My Favorite Rescue Device

I prefer a low-tech answer because I always know if it is going to function properly. Since that fateful day in the Sudan, I have always carried a big fluorescent yellow flag on a long extending pole. I attach it to my tank by means of two elastic straps. The biggest problem seems to be getting your signal marker high above cresting waves. The flag can be raised on its extending pole above the swell and forms a horizontal shape with an attention grabbing flutter on a sea breeze.

On one occasion when I was using mine to signal my arrival at the surface to my cover boat after a dive with a closed-circuit rebreather, divers on another cover boat returning to the Sea Hunter noticed my flag from a distance of several miles. I have used my surface flag in earnest in the waters of the Mergui Islands, in the Maldives, in the Galapagos, after the quick drift dives of Aldabra, and almost every time after a high-voltage dive at Cocos or Malpelo.
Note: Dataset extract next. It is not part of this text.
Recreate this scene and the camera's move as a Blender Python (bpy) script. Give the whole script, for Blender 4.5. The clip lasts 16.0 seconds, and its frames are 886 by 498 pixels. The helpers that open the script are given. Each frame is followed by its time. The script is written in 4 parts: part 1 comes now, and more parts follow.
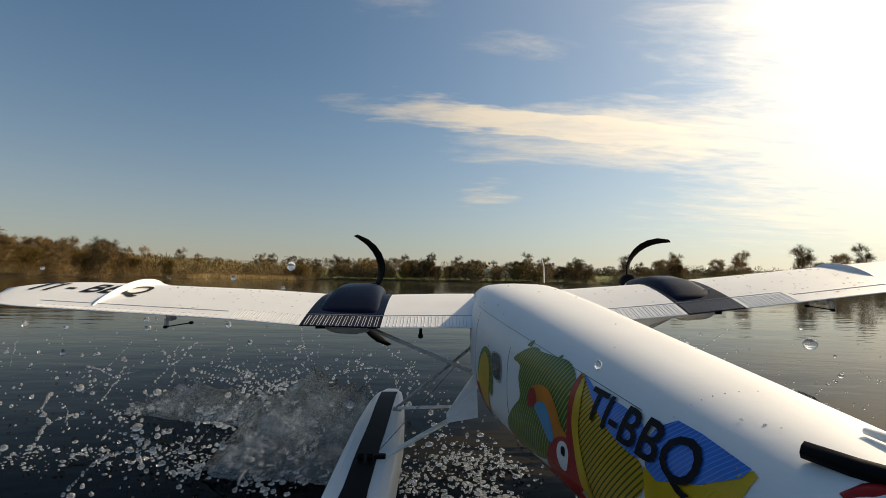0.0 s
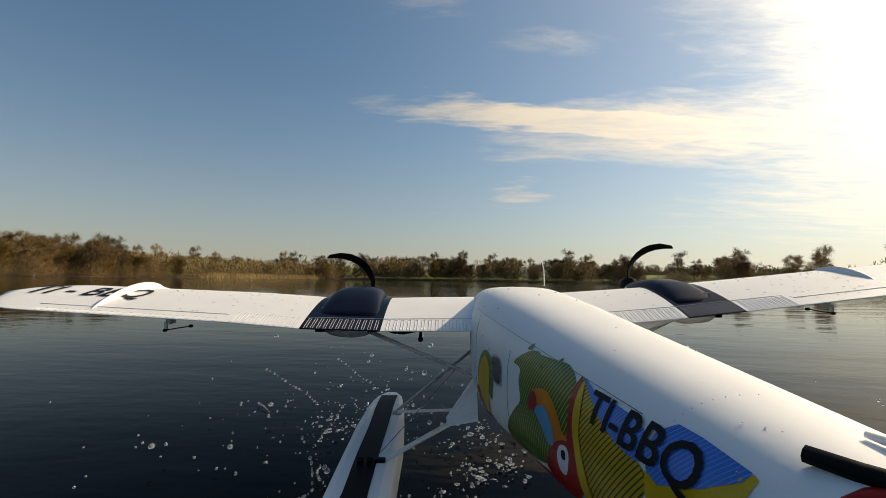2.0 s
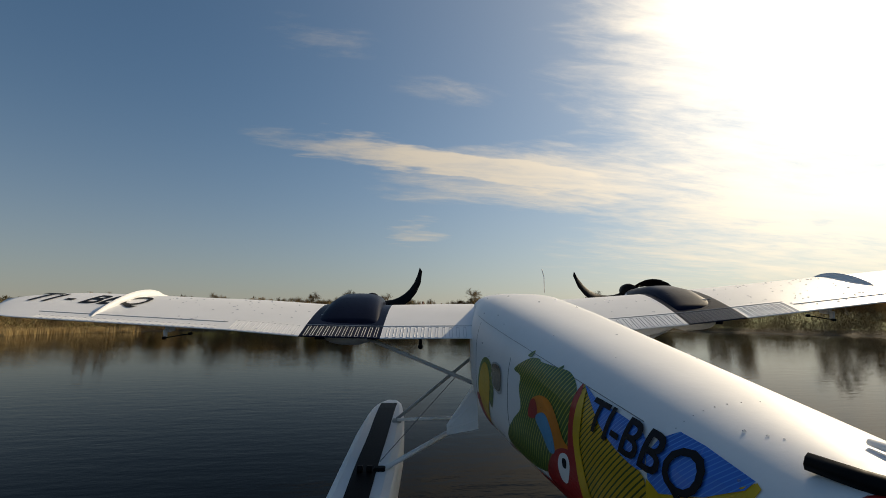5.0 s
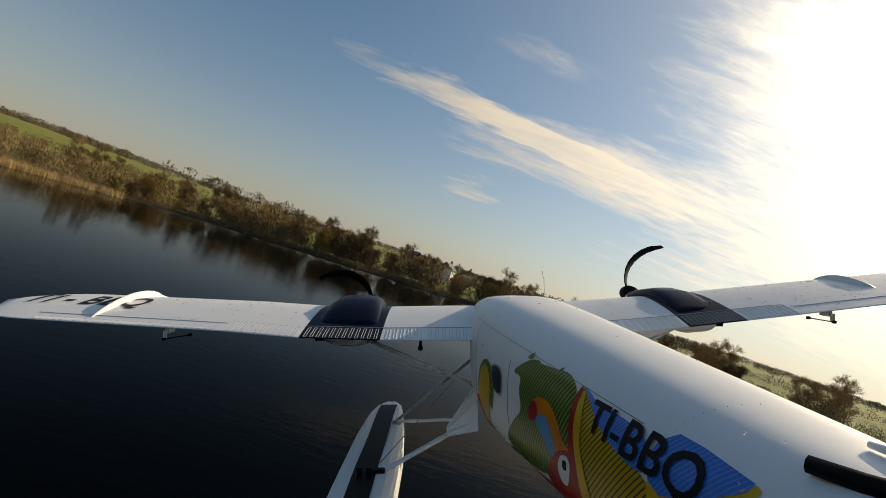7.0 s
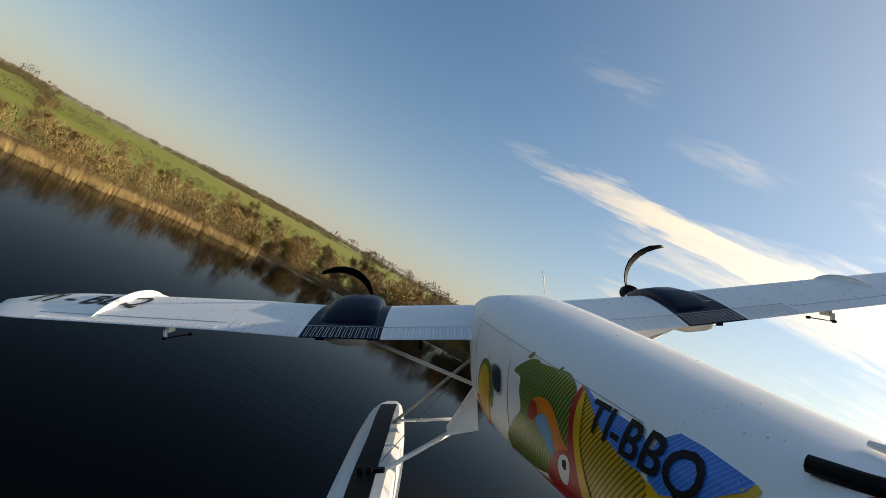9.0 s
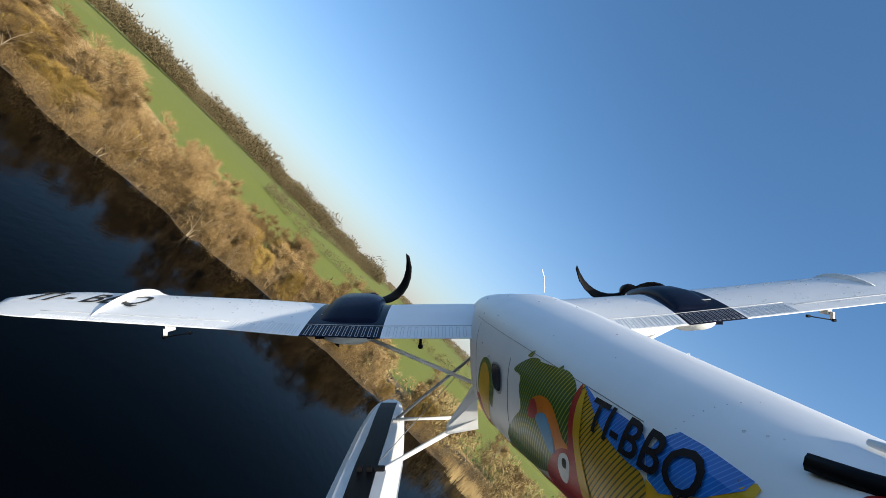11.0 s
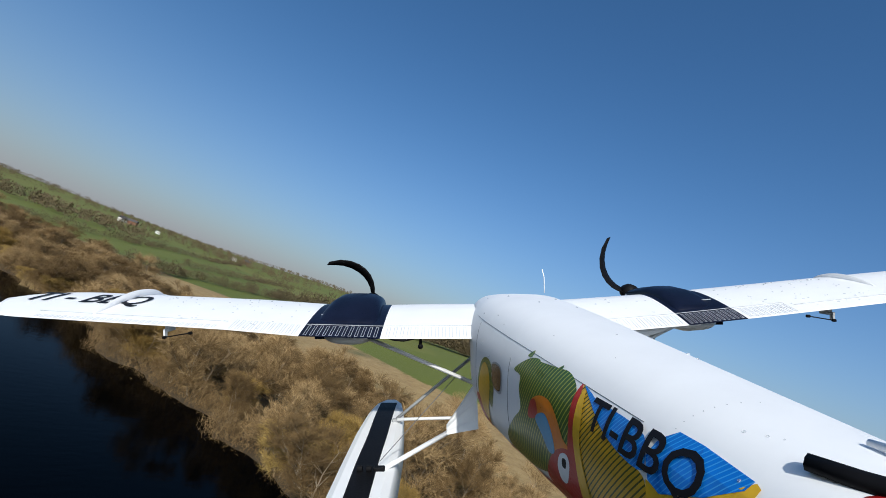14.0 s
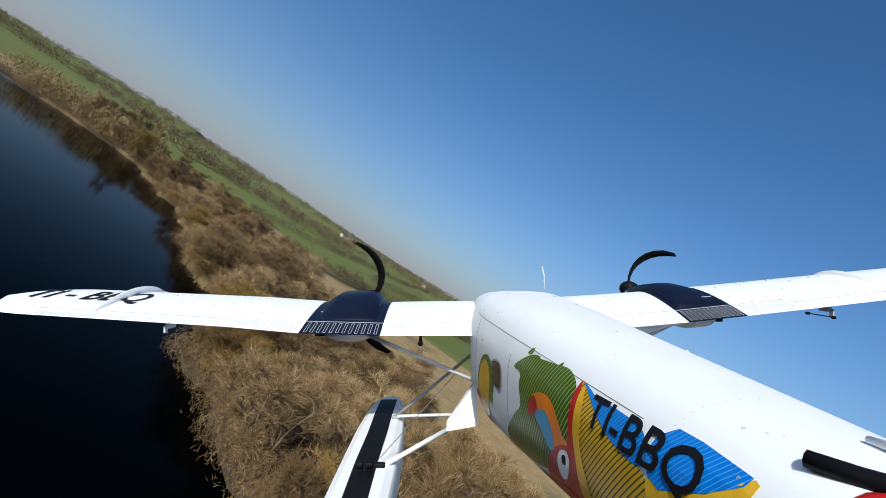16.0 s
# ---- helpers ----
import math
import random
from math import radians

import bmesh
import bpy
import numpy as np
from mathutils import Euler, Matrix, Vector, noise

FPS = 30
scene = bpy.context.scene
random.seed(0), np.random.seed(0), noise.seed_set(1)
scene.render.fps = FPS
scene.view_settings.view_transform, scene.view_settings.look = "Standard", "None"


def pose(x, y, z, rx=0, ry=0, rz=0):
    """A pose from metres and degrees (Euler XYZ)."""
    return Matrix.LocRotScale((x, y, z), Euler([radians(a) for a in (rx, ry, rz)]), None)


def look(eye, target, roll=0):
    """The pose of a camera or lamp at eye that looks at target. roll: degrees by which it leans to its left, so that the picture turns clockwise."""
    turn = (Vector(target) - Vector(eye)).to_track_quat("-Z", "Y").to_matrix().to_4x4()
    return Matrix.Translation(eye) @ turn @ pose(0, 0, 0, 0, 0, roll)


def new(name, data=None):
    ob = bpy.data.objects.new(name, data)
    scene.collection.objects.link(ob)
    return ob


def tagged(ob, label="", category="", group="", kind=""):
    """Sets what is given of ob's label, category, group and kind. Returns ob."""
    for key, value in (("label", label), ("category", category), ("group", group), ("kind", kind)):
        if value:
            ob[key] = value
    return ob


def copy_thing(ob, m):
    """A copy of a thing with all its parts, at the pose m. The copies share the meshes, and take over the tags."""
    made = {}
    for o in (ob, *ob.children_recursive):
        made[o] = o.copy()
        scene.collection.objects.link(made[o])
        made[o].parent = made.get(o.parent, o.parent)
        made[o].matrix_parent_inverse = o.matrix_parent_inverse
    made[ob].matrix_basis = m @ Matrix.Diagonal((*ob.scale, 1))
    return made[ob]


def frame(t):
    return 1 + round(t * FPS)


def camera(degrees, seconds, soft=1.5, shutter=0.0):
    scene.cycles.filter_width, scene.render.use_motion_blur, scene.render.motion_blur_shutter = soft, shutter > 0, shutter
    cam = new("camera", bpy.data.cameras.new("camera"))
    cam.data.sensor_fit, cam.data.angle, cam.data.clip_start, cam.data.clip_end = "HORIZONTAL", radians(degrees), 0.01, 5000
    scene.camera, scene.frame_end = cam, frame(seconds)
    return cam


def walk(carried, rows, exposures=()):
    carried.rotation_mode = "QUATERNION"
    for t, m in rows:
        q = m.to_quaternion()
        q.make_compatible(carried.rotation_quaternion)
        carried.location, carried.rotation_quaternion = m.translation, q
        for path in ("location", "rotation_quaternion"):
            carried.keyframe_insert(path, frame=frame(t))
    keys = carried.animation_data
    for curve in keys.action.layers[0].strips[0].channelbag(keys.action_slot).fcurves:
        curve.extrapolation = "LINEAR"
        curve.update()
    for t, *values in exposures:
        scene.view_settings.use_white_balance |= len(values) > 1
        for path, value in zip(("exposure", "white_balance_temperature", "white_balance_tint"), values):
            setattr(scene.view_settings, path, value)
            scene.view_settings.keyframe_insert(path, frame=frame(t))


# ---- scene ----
SEC = 16.0
LENS = 88.0
cam = camera(LENS, SEC, soft=0.9, shutter=0.0)


def flight(x, y, z, yaw, pitch, roll):
    """Pose of a camera at (x, y, z): heading yaw to the left of north, nose up by pitch, banked left by roll."""
    return pose(x, y, z, 0, 0, yaw) @ pose(0, 0, 0, 90 + pitch) @ pose(0, 0, 0, 0, 0, roll)


# seconds, east, north, height, heading, pitch, bank, nod of the tail mount against the airframe
FLIGHT = [
    (0, 0, 0, 0.26, 0, 4, 0.9, 1.4),
    (0.5, 0, 3.2, 0.26, 1, 6, 0.7, 1.3),
    (1, -0.1, 6.7, 0.27, 2.5, 9.6, 0.3, 1.4),
    (1.5, -0.3, 10.4, 0.27, 3.2, 5.2, 0.6, 1.05),
    (2, -0.5, 14.3, 0.27, 3.9, 3.9, 0.8, 1),
    (2.5, -0.7, 18.5, 0.28, 2.6, 5.6, 0.8, 1.4),
    (3, -0.6, 23, 0.4, -3.4, 8.3, 0, 0.2),
    (3.5, -0.1, 28, 0.75, -8.1, 13.2, -4.6, 0.35),
    (4, 0.6, 33.4, 1.35, -8.5, 21.9, -3.4, 0.55),
    (4.5, 1.4, 39, 2.15, -8.7, 19, -3.1, 0.3),
    (4.7, 1.7, 41.3, 2.5, -8.7, 11.5, -2, 0.2),
    (5.4, 2.9, 49.2, 3.7, -8.6, 8, 4, 0.1),
    (6.2, 4.2, 58.2, 5.1, -8.2, 3.5, 13, 0),
    (7, 5.2, 67.2, 6.4, -4.6, 2.7, 18.2, -0.07),
    (7.5, 5.6, 72.9, 7, 3.2, 11.9, 18.6, 0.63),
    (8, 5.4, 78.6, 7.7, 8.1, 15, 24.4, 0.35),
    (8.5, 4.6, 84.3, 8.4, 12.5, 11.4, 26.2, 0.07),
    (9, 3.3, 89.9, 8.9, 16.7, 6, 27.5, 0),
    (9.5, 1.2, 95.3, 9.5, 28, 5.5, 32, 0),
    (10, -2.3, 99.9, 10.3, 44, 6, 38, 0.05),
    (10.5, -7.2, 103.1, 11.1, 63, 7, 42.5, 0.1),
    (11, -13, 104.6, 11.7, 83, 8, 45, 0.15),
    (11.5, -19, 104, 12.1, 101.3, 9.6, 45.4, 0.2),
    (12, -24.7, 102.3, 12.1, 113.2, 13.4, 47.7, 0.55),
    (12.5, -29.8, 99.5, 12.2, 120.3, 11.7, 42.3, 0.28),
    (13, -33.7, 96.1, 12.8, 123.8, 8, 38.7, 0.42),
    (13.5, -36.6, 92.5, 13.6, 124.5, 10.7, 30.6, 0.2),
    (14, -39.7, 88.5, 14.5, 127.9, 9.6, 20.5, 0.14),
    (14.5, -43.2, 84.5, 15.1, 128.4, 11.0, 20.5, 0),
    (15, -47.1, 80.4, 15.5, 135.8, 4.7, 24.9, 0.07),
    (15.5, -51.2, 76.0, 15.3, 141.8, -1.6, 35.1, 0.07),
    (16, -54.9, 71.4, 15.2, 151.1, 4.5, 32.7, 0.5),
]
walk(cam, [(r[0], flight(*r[1:7])) for r in FLIGHT], exposures=[(0.0, -0.15, 9200, 10), (2.5, -0.1, 9200, 10), (4.5, -0.5, 8600, 10), (7.0, -0.25, 9200, 10), (9.0, 0.25, 9000, 10), (11.5, 0.6, 6600, 8), (12.5, 0.15, 6300, 8), (14.5, -0.25, 6100, 8), (16.0, -0.2, 6000, 8)])

# ---- light ----
SUN_RIGHT, SUN_UP = 60.0, 33.0      # degrees east of north, degrees above the horizon
sun_dir = Vector((math.sin(radians(SUN_RIGHT)) * math.cos(radians(SUN_UP)),
                  math.cos(radians(SUN_RIGHT)) * math.cos(radians(SUN_UP)), math.sin(radians(SUN_UP))))
sun = new("sun", bpy.data.lights.new("sun", "SUN"))
sun.data.energy, sun.data.angle, sun.data.color = 4.6, radians(0.6), (1.0, 0.94, 0.84)
sun.matrix_world = look(sun_dir * 50, (0, 0, 0))


class Nodes:
    """Short hand for building a node tree."""

    def __init__(self, tree):
        self.t = tree
        tree.nodes.clear()

    def add(self, kind, props=None, **inputs):
        n = self.t.nodes.new(kind)
        for k, v in (props or {}).items():
            setattr(n, k, v)
        for k, v in inputs.items():
            key = int(k[1:]) if k[0] == "i" and k[1:].isdigit() else k.replace("_", " ")
            if isinstance(v, bpy.types.NodeSocket):
                self.t.links.new(v, n.inputs[key])
            else:
                n.inputs[key].default_value = v
        return n

    def math(self, op, a, b=0.0, clamp=False):
        return self.add("ShaderNodeMath", {"operation": op, "use_clamp": clamp}, i0=a, i1=b).outputs[0]

    def mix(self, f, a, b):
        n = self.add("ShaderNodeMix", {"data_type": "RGBA"}, i0=f, i6=a, i7=b)
        return n.outputs[2]

    def noise(self, vec, scale, detail=4.0, rough=0.55, dist=0.0):
        return self.add("ShaderNodeTexNoise", None, Vector=vec, Scale=scale, Detail=detail, Roughness=rough, Distortion=dist).outputs[0]

    def ramp(self, f, stops):
        n = self.add("ShaderNodeValToRGB", None, Fac=f)
        e = n.color_ramp.elements
        while len(e) < len(stops):
            e.new(0.5)
        for el, (p, c) in zip(e, stops):
            el.position, el.color = p, (*c, 1)
        return n.outputs[0]

    def smooth(self, f, lo, hi):
        return self.add("ShaderNodeMapRange", {"interpolation_type": "SMOOTHSTEP"}, i0=f, i1=lo, i2=hi).outputs[0]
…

Research done by Heriot-Watt University on behalf of the British government some years ago determined that a yellow flag was the most visible marker when it came to search by sea or from the air. It stated, “The folding flags were by far the most reliable and cost-effective location device we tested, particularly the day-glo yellow pennant, which was consistently spotted at more than one mile and up to two miles. Yellow was the most conspicuous color in all sea states, even with breaking wave crests, and could be located in deteriorating light when it was impossible to locate pennants of any other color.”

I recommend every diver gets so equipped.

(Note: The only place we could find yellow diver flags easily for sale online was at Bowstone Diving in the United Kingdom at www.bowstonediving.com; $33, plus $27 shipping. But check with your local dive shop for options closer by.)

John Bantin is the technical editor of DIVER magazine in the United Kingdom. For 20 years, he has used and received virtually every piece of equipment available in the UK (and the U.S.) and makes about 300 dives for that purpose, and he is also a professional underwater photographer.